Required task: Starting at the first line of the data below, write out each line exactly until you reach the line containing "of a camera", and include that line too.

Data excerpt:
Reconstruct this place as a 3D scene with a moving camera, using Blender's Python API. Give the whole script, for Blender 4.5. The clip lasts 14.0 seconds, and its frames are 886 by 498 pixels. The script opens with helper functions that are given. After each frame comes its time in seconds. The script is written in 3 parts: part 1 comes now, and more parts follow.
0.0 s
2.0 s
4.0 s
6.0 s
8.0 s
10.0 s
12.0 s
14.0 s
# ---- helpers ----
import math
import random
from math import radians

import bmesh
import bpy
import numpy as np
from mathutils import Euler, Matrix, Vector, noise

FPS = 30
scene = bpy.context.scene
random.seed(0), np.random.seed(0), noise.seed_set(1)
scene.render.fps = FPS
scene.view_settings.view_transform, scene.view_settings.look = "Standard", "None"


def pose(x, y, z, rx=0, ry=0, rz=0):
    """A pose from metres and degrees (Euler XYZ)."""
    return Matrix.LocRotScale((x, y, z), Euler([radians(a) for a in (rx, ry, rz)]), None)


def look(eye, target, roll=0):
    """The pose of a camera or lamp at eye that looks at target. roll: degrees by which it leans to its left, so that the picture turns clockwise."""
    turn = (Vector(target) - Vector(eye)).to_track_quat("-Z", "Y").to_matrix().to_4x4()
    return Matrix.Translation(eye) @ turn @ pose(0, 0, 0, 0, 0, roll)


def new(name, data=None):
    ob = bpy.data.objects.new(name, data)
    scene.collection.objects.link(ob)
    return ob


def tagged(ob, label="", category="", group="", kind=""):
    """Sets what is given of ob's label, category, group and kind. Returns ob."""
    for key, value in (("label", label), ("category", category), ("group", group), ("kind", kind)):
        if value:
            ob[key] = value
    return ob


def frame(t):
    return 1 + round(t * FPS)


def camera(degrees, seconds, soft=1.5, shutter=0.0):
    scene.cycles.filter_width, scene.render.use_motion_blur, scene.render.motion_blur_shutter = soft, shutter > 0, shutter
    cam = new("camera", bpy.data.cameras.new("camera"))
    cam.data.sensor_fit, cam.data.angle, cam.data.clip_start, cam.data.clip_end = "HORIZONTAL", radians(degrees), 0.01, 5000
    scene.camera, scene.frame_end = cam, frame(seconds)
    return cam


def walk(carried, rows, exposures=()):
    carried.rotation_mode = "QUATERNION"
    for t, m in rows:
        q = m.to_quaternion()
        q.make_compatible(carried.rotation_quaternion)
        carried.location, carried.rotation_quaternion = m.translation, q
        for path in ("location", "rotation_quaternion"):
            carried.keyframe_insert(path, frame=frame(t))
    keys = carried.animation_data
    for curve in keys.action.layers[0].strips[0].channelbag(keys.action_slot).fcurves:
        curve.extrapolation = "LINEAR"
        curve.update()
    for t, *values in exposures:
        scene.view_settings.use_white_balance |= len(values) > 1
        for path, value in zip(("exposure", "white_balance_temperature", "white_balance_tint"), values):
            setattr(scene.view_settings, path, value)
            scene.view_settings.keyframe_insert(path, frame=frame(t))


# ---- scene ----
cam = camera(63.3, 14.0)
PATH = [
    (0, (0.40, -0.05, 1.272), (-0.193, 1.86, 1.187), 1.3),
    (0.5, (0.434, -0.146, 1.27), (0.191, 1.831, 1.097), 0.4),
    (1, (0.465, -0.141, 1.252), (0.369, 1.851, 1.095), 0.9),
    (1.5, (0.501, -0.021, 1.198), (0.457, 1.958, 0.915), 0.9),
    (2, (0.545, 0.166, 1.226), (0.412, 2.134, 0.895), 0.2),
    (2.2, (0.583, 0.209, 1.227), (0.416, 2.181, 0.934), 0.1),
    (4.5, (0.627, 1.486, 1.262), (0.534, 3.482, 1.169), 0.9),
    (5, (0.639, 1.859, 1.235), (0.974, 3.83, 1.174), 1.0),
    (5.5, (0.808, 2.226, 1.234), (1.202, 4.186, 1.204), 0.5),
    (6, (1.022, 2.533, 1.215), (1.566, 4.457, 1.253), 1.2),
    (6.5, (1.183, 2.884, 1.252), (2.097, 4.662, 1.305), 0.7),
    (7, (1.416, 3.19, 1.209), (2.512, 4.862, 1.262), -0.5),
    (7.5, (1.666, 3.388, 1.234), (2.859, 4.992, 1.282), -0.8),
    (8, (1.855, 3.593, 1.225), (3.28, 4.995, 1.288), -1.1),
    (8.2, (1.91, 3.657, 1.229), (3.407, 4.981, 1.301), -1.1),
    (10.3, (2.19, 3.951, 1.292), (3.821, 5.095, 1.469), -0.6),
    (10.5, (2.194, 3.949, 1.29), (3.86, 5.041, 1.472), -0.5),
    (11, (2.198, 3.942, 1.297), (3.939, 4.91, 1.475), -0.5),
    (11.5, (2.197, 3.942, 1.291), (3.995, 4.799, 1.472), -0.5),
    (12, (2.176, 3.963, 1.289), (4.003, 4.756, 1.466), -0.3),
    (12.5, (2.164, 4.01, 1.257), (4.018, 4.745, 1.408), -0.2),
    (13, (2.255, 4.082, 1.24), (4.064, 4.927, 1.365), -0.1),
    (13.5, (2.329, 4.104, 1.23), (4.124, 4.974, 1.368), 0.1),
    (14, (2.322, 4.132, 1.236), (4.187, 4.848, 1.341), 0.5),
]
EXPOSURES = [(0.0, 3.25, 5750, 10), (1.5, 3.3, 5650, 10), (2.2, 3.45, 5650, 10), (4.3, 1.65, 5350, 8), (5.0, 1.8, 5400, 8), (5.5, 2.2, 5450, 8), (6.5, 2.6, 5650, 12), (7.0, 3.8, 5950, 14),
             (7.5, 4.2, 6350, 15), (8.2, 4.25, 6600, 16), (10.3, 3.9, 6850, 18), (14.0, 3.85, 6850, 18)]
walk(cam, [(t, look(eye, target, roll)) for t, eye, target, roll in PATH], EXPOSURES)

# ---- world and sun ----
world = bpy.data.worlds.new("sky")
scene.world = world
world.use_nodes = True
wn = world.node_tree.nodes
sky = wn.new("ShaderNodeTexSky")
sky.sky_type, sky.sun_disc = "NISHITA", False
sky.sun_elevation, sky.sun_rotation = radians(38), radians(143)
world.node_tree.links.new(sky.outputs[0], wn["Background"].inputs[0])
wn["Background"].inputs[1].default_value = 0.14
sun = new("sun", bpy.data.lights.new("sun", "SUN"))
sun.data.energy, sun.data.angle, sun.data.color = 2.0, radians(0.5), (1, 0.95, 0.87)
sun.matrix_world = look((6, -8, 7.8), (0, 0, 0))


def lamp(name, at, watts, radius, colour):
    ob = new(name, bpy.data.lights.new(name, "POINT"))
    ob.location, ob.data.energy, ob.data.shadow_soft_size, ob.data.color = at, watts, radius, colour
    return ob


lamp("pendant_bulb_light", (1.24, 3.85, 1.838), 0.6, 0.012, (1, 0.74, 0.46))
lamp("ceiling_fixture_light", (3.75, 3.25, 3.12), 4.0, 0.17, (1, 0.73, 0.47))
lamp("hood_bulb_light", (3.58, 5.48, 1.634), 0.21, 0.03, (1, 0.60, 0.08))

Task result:
Reconstruct this place as a 3D scene with a moving camera, using Blender's Python API. Give the whole script, for Blender 4.5. The clip lasts 14.0 seconds, and its frames are 886 by 498 pixels. The script opens with helper functions that are given. After each frame comes its time in seconds. The script is written in 3 parts: part 1 comes now, and more parts follow.
0.0 s
2.0 s
4.0 s
6.0 s
8.0 s
10.0 s
12.0 s
14.0 s
# ---- helpers ----
import math
import random
from math import radians

import bmesh
import bpy
import numpy as np
from mathutils import Euler, Matrix, Vector, noise

FPS = 30
scene = bpy.context.scene
random.seed(0), np.random.seed(0), noise.seed_set(1)
scene.render.fps = FPS
scene.view_settings.view_transform, scene.view_settings.look = "Standard", "None"


def pose(x, y, z, rx=0, ry=0, rz=0):
    """A pose from metres and degrees (Euler XYZ)."""
    return Matrix.LocRotScale((x, y, z), Euler([radians(a) for a in (rx, ry, rz)]), None)


def look(eye, target, roll=0):
    """The pose of a camera or lamp at eye that looks at target. roll: degrees by which it leans to its left, so that the picture turns clockwise."""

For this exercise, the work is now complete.